Data shown:
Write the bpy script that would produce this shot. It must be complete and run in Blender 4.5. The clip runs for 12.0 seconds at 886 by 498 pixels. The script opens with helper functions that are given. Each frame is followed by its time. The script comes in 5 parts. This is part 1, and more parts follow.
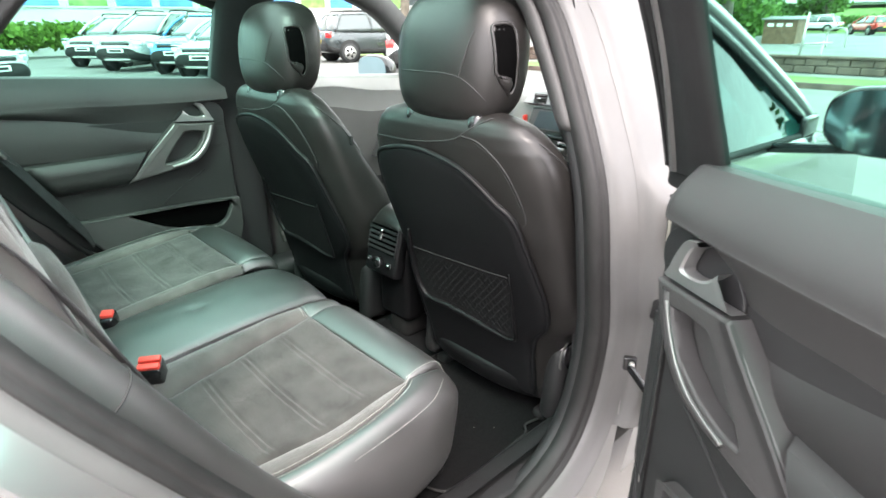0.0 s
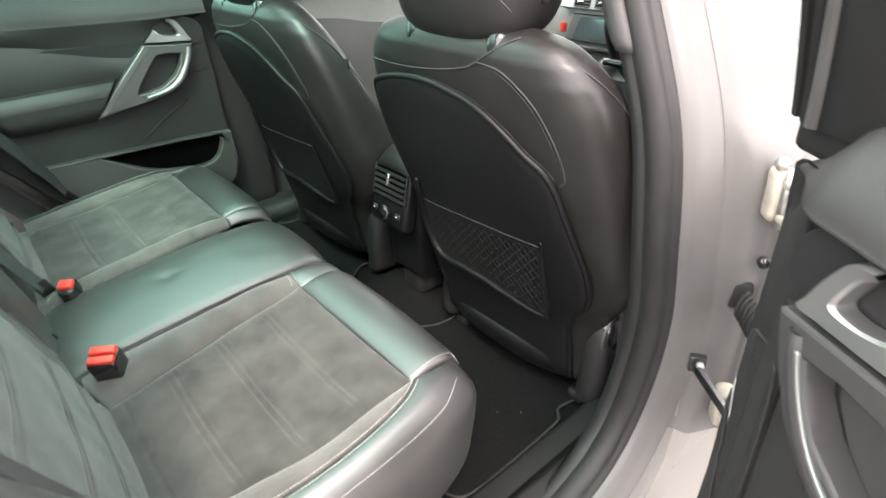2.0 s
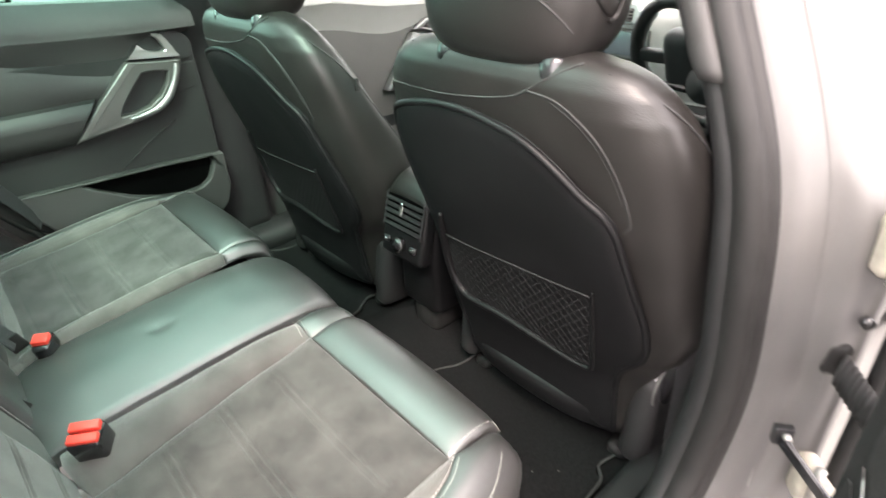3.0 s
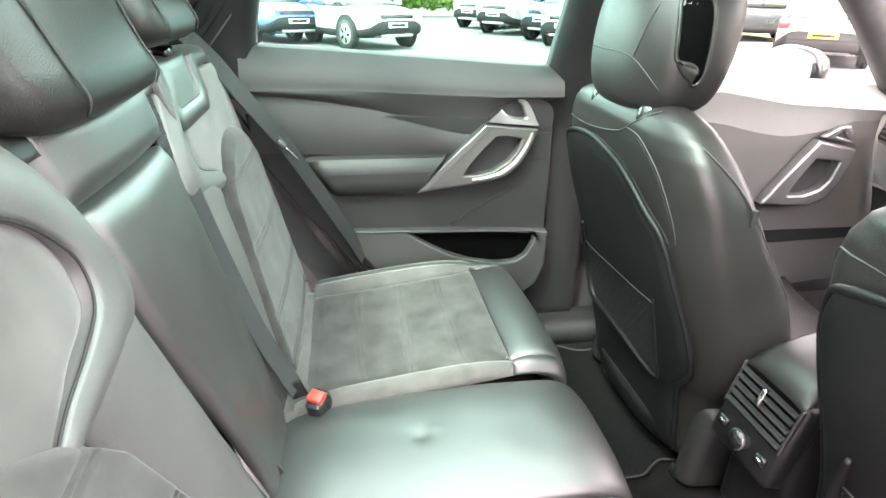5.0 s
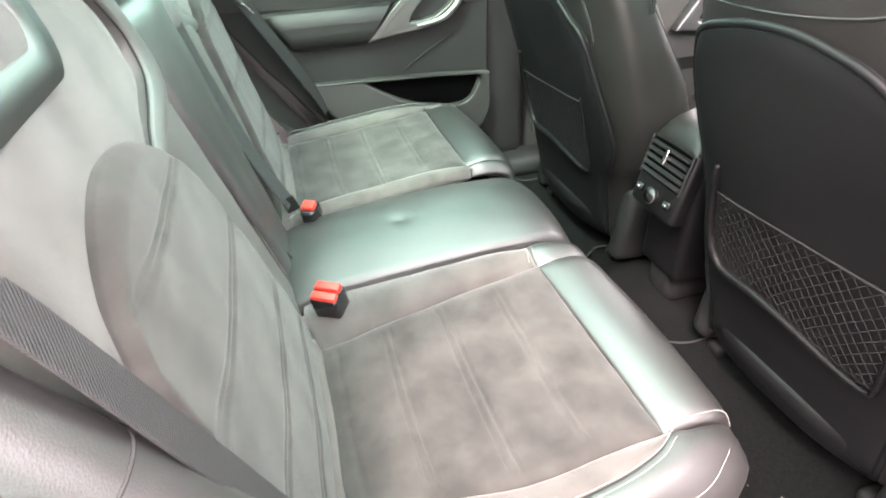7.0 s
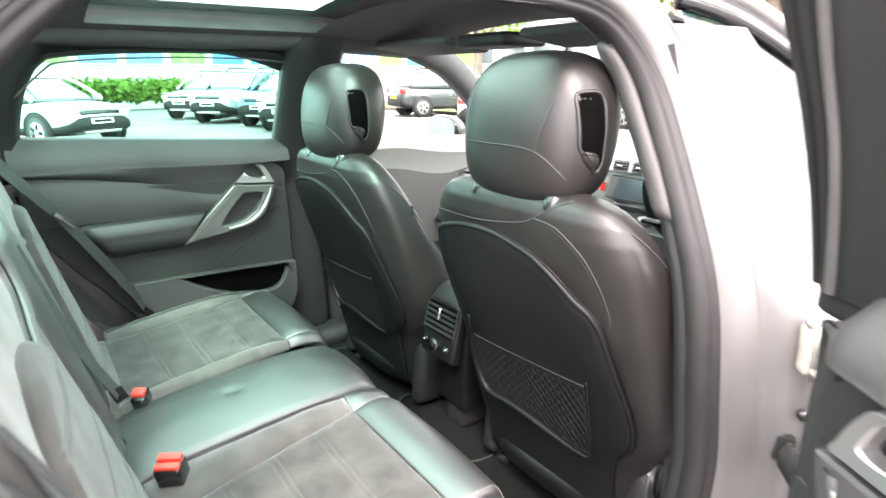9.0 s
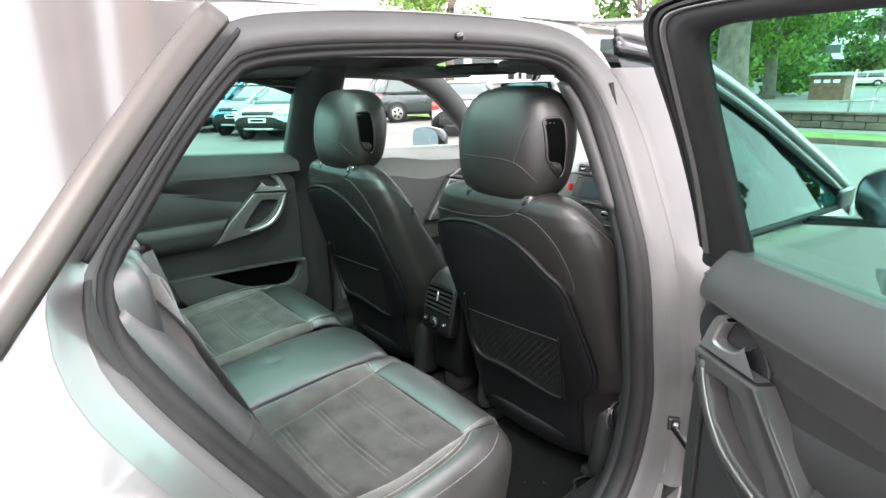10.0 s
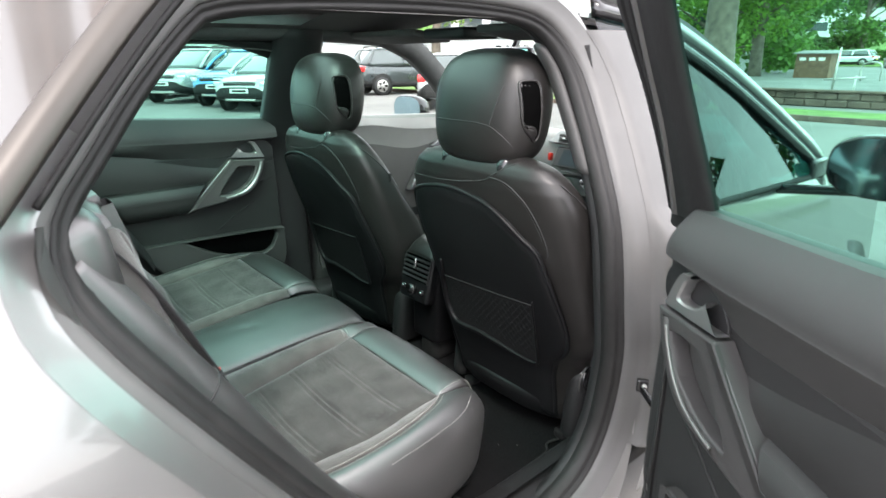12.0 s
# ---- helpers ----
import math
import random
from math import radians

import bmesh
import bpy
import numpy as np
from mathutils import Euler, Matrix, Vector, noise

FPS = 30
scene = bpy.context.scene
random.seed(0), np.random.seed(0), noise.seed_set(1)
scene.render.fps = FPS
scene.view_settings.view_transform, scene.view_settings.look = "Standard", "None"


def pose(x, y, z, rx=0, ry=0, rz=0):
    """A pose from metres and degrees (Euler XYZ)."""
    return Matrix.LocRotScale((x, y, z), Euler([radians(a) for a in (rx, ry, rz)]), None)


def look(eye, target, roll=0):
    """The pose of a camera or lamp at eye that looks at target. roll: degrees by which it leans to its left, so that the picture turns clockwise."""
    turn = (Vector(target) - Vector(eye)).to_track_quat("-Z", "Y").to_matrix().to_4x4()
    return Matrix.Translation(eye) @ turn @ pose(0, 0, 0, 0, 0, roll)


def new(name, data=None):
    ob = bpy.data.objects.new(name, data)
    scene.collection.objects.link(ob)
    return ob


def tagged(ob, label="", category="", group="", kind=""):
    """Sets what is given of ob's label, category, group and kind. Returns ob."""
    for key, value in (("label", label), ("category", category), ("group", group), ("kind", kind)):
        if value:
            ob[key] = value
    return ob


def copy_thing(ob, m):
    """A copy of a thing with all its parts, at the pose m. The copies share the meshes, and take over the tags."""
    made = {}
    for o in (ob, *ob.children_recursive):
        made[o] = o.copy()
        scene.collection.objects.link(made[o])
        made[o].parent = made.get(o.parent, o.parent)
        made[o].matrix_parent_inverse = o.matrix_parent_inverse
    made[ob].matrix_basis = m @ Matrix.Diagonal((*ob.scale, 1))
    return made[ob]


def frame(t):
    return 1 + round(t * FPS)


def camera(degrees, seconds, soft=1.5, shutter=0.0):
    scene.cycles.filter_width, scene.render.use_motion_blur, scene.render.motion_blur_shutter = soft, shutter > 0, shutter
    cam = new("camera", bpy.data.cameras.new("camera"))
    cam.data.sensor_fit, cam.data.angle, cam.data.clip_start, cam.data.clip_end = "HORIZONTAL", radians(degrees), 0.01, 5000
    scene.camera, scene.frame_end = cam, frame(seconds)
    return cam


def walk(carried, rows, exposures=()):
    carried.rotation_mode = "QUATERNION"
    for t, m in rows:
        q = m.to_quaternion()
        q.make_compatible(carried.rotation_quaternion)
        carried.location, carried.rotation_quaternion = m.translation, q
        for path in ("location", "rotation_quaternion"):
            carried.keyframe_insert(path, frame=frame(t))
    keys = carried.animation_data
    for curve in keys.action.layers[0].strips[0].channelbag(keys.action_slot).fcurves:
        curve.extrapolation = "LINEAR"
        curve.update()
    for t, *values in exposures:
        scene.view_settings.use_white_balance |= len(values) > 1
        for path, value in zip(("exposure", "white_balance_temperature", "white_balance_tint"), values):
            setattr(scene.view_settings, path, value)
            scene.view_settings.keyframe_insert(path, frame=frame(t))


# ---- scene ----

Brief: Using the material above, state how many lines include the string "from". Answer with a single number.

Completed task: 3